Gualtieri, un europarlamentare del Pd, non concorda. Sostiene nel 2018 che la Bce deve far rispettare le norme di vigilanza, non può arrogarsi di deciderle perché questo potere spetta al legislatore: la Commissione Ue, l’europarlamento e il Consiglio dei ministri finanziari (Ecofin). Alla fine la posizione di Gualtieri prevale e a luglio scorso si arriva ad un accordo: le banche avranno nove anni per svalutare a zero i crediti, sostenuti da qualche garanzia, che emergeranno in futuro; ma per quelli nati con la crisi non possono esserci obblighi automatici, solo raccomandazioni specifiche ritagliate per ciascuna banca. Le condizioni diventano meno stringenti.

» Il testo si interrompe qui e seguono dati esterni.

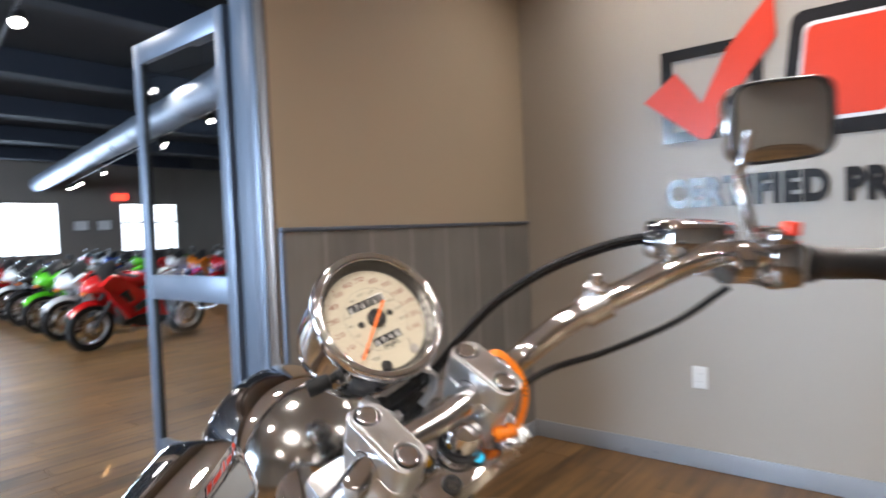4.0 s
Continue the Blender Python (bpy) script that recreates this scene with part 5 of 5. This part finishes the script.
wall_word("CERTIFIED", 3.632, 2.885, 1.388, 0.158)
wall_word("PRE-OWNED", 2.825, 1.915, 1.380, 0.160)
wall_word("POWERSPORTS", 1.850, 0.62, 1.378, 0.165)

logo = thing("wall_logo", "red and black tick-box logo in raised plain shapes", "logo")
bm = bmesh.new()
for lo, hi in (((-0.49, 0, 0), (-0.435, 0.485, 0.008)), ((-0.055, 0, 0), (0, 0.485, 0.008)), ((-0.435, 0, 0), (-0.055, 0.055, 0.008)), ((-0.435, 0.43, 0), (-0.055, 0.485, 0.008))):
    span(bm, (lo[0] + 0.49, lo[1], lo[2]), (hi[0] + 0.49, hi[1], hi[2]))
ob = part("tick_box", bm, LETTER, logo, "black square tick box frame", smooth=False)
ob.matrix_local = on_wall(3.642, 1.738)
bm = bmesh.new()
plate(bm, [(-0.095, 0.235), (0.075, 0.365), (0.205, 0.185), (0.33, 0.44), (0.545, 0.680), (0.552, 0.45), (0.42, 0.285), (0.235, 0.0), (0.19, 0.005)], 0.006, pose(0, 0, 0.009))
ob = part("tick", bm, SIGN_RED, logo, "large red tick mark")
ob.matrix_local = on_wall(3.642, 1.738)


def blob(name, pts, material, out, label, thick=0.006):
    bm = bmesh.new()
    plate(bm, pts, thick)
    ob = part(name, bm, material, logo, label, smooth=False)
    ob.matrix_local = on_wall(3.06, 1.66, out)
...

È per questa parziale sconfitta che Nouy, prima di lasciare, in dicembre si prende la rivincita con cui cerca di tornare all’idea di partenza: lettere specifiche, banca per banca, con condizioni simili a quelle che avrebbe voluto dall’inizio. Gli istituti europei sono classificati in «gruppi» secondo la qualità dei bilanci e ogni gruppo riceve richieste simili. Se non è un automatismo vincolante, poco ci manca. Il ritmo delle svalutazioni è fissato progressivamente ogni anno fin dall’inizio, con una rigidità che invece non esiste per i crediti in default futuri. Gualtieri, della commissione economica dell’Europarlamento, non è convinto: «Bisognerebbe definire obiettivi specifici per ciascuna banca e se in certi casi non è così – dice – c’è un errore: lo scopo è indicare delle aspettative, non obiettivi vincolanti e automatici. Questi sarebbero illegittimi».
I toni di Gualtieri sono diversi da quelli di Salvini. Lo è meno la sostanza: in questa partita europea le posizioni di fondo della maggioranza e dell’opposizione italiane, per una volta, sembrano simili. Probabile dunque che queste lettere siano un’altra tappa in un inevitabile percorso di risanamento delle banche italiane, con pressioni costanti dalla Bce ma mai davvero insostenibili. Anche delle lettere di questi giorni, con il tempo, emergerà un’interpretazione un po’ più elastica. Resta però qualcosa di rigido: i prezzi depressi dei titoli di Stato italiani, perché gravano sempre più sui bilanci delle banche che li detengono; è questo che impedisce loro l’accesso al mercato e contribuisce a erodere in modo allarmante il capitale di Monte dei Paschi. La strada più diretta per sostenere gli istituti e riattivare il credito resta dunque quella di sempre: ridurre lo spread.